Being friends with an Octopus, ‘whatever that friendship meant to her’ writes Sy,

Has shown me that our world, and the worlds around and within it, is aflame with shades of brilliance we cannot fathom – and is far more vibrant, far more holy, than we could ever imagine.

Country Life, Owen Davey, 2020

Rachel Carson, in her work The Edge of the Sea, remarked on the transfiguration that occurs when we come into contact with the unknown – unknown places, unknown creatures. When we enter a new world, or when a new life enters ours, ‘fascination grows and somehow you find your mind has gained a new dimension, a new perspective’. Without ever meaning to, those who come into our lives enlarge us.

Those we love expand us and teach us to love in new and hitherto undiscovered ways. In love, it is not a matter of ‘the more you give the less you have’ but rather, ‘the more you give, the more you have’.

Each creature that comes into our lives is different, and demands something different of us. We adapt, adjust, and in the process, expand on the quality of love we are able to provide. This message is at the heart of How to be a Good Creature. Sy loved her dog Tess, writing that

Never before had anyone relied on me so completely.
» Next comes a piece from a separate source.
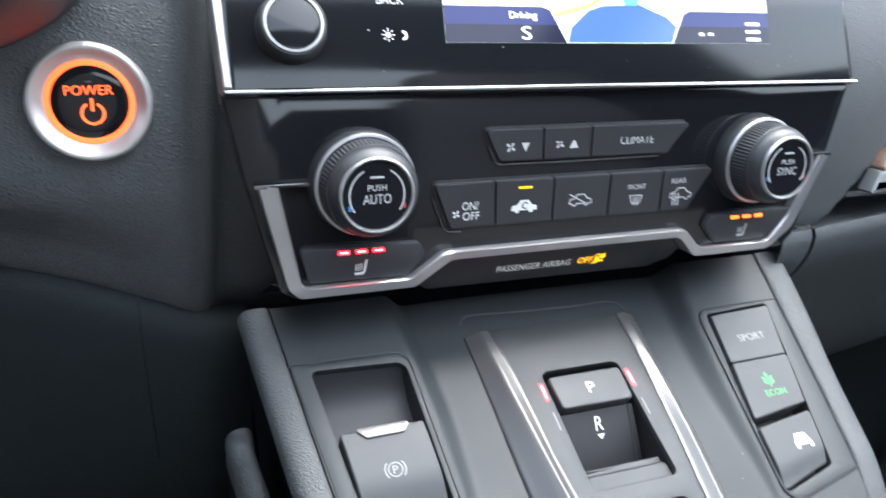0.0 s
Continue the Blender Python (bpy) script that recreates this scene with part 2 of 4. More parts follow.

Never before had anyone loved me more deeply. Never before had I experienced grace so profound.

And when Tess died, Sy believes she could never come to love again, until Sally came into her life. The death of Tess was not the end of Sy’s love. Rather, the life of Tess expanded Sy, and gave her the ability to love in new and yet unexplored ways.
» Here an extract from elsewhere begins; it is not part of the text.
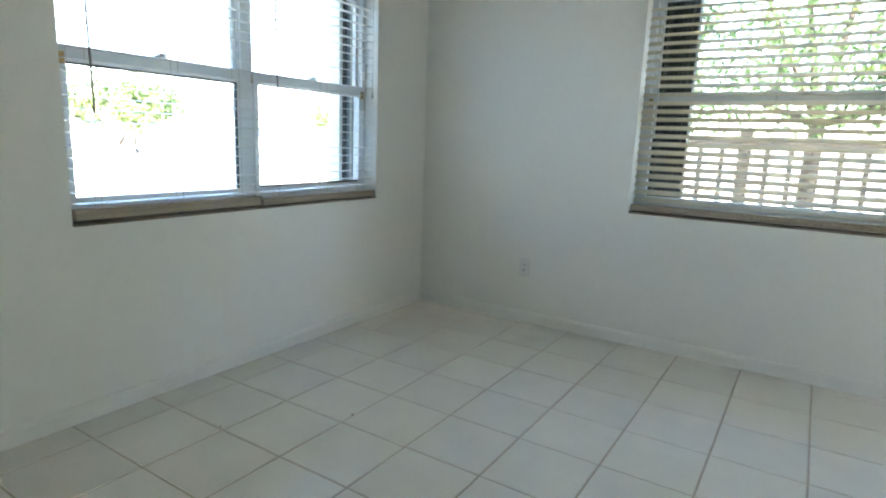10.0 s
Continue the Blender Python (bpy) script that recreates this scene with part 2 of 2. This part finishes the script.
bm = bmesh.new()
prism(bm, [(YS, EAVE), (RIDGE, TOP), (YN, EAVE), (YN, EAVE + 0.06), (RIDGE, TOP + 0.06), (YS, EAVE + 0.06)], 0, XW, XO)
structure("ceiling", bm, CEIL, "white textured vaulted ceiling", "ceiling")
bm = bmesh.new()
over, low = 0.942, 0.08
prism(bm, [(YS - over, EAVE - RISE * over + low), (RIDGE, TOP + low), (YN + over, EAVE - RISE * over + low),
           (YN + over, EAVE - RISE * over + low + 0.14), (RIDGE, TOP + low + 0.14), (YS - over, EAVE - RISE * over + low + 0.14)], 0, XW - 0.65, XO + 0.4)
structure("roof", bm, ROOFM, "grey shingle gable roof with deep eaves", "roof")

# Added block out of view: keeps south-east light off the west wall.
bm = boxes((-1.25, XO, -5.6, YS - THICK - 0.003, -0.12, EAVE - 0.2))
structure("unseen_shade_block", bm, STUCCO, "unseen plain stucco block added to shade the double window", "wall")

# floor bed, with the grout showing between the tiles
floor = structure("floor", boxes((XW - THICK, XO, YS - THICK, YN + THICK, -0.12, -0.0025)), GROUT, "floor of off-white glazed square tiles with brown grout", "floor")

# baseboards, with a small step in the profile
def baseboard(name, length, m):
    bm = bmesh.new()
    prism(bm, [(0, 0), (0.012, 0), (0.012, 0.058), (0.010, 0.062), (0.010, 0.068), (0.006, 0.075), (0, 0.075)], 0, 0, length)
    ob = structure(name, bm, TRIM, "white painted wooden baseboard", "baseboard")
    ob.matrix_world = m
    return ob


baseboard("baseboard_north", XE - XW - 0.03, pose(XE - 0.015, YN, 0, 0, 0, 180))
baseboard("baseboard_west", YN - YS - 0.03, pose(XW, YN - 0.015, 0, 0, 0, -90))
baseboard("baseboard_south", XH - XW, pose(XW, YS, 0))
baseboard("baseboard_east", YN - CORNER - 0.02, pose(XE, CORNER + 0.02, 0, 0, 0, 90))
baseboard("baseboard_slanted", math.hypot(XH, CORNER - YH) - 0.03, pose(XH, YH, 0, 0, 0, 135))


# ---- windows ----
def window(name, m, width, units, label, gasket=False):
    """Single-hung aluminium units side by side, set toward the outer face. Local x along the wall, y outward."""
    w = thing(name, m, label, "window")
    w["kind"] = "structure"
    y0, y1 = 0.10, 0.165
    part("window_sill", boxes((0.0, width, -0.004, 0.195, SILL - 0.009, SILL), bevel=0.002), SILLM, w, "brown-stained stone window sill")
    step = width / units
    for u in range(units):
        a, b = u * step, (u + 1) * step
        part("window_frame", boxes((a, a + 0.035, y0, y1, SILL, LINTEL), (b - 0.035, b, y0, y1, SILL, LINTEL),
             (a + 0.035, b - 0.035, y0, y1, SILL, SILL + 0.04), (a + 0.035, b - 0.035, y0, y1, LINTEL - 0.035, LINTEL), bevel=0.003), ALU, w)
        z = 1.476
        low = part("lower_sash", boxes((a + 0.036, a + 0.066, y0 - 0.006, y0 + 0.03, SILL + 0.042, z + 0.025), (b - 0.066, b - 0.036, y0 - 0.006, y0 + 0.03, SILL + 0.042, z + 0.025),
             (a + 0.066, b - 0.066, y0 - 0.006, y0 + 0.03, SILL + 0.042, SILL + 0.094), (a + 0.066, b - 0.066, y0 - 0.008, y0 + 0.03, z - 0.04, z + 0.025), bevel=0.003), ALU, w)
        part("upper_sash", boxes((a + 0.036, a + 0.058, y0 + 0.034, y1 - 0.004, z - 0.02, LINTEL - 0.036), (b - 0.058, b - 0.036, y0 + 0.034, y1 - 0.004, z - 0.02, LINTEL - 0.036),
             (a + 0.058, b - 0.058, y0 + 0.034, y1 - 0.004, z - 0.02, z + 0.018), (a + 0.058, b - 0.058, y0 + 0.034, y1 - 0.004, LINTEL - 0.06, LINTEL - 0.036), bevel=0.002), ALU, w)
        for pa in (part("pane", boxes((a + 0.06, b - 0.06, y0 + 0.010, y0 + 0.014, SILL + 0.090, z - 0.036)), GLASS, w),
                   part("pane", boxes((a + 0.054, b - 0.054, y0 + 0.046, y0 + 0.050, z + 0.014, LINTEL - 0.056)), GLASS, w)):
            pa.visible_shadow = False
        if gasket and u == 0:
            part("gasket", boxes((a + 0.0665, b - 0.0665, y0 - 0.004, y0 + 0.009, z - 0.049, z - 0.0405), (b - 0.074, b - 0.0665, y0 - 0.004, y0 + 0.009, SILL + 0.095, z - 0.05)), DARK, low, "black perished glazing gasket")
        elif gasket:
            part("gasket", boxes((a + 0.0665, b - 0.0665, y0 - 0.004, y0 + 0.009, SILL + 0.0945, SILL + 0.104)), DARK, low, "black perished glazing gasket")
        mid = (a + b) / 2
        bm = boxes((mid - 0.03, mid + 0.03, y0 - 0.012, y0 + 0.02, z + 0.026, z + 0.033), (mid - 0.012, mid + 0.02, y0 - 0.02, y0 + 0.012, z + 0.034, z + 0.044), bevel=0.002)
        part("latch", bm, ALU, low, "small sash lock")
        for s, q in [(a + 0.036, 1)] * (u == 0) + [(b - 0.036, -1)] * (u == units - 1):
            bm = bmesh.new()
            box(bm, min(s, s + q * 0.022), max(s, s + q * 0.022), y0 - 0.02, y0 - 0.009, z - 0.05, z - 0.005, bevel=0.004)
            part("tilt_clip", bm, RUST, low, "yellowed plastic sash clip")
    return w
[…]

Those we love enrich the complex tapestry of our lives. When the time comes for those we love to leave, we can see this loss as a negative space of a new beginning, filled with potential.

Each person I have welcomed into my heart gave me something I did not have before, and each one prepared me (often without realising it at the time) to be a better creature. Being utterly unique and special (as we all are), each person expanded my ability to love in different ways and made me a better person for it.

To be a good creature is to listen and learn from those around us, to embrace those lessons and continue our journey to always become better versions of ourselves.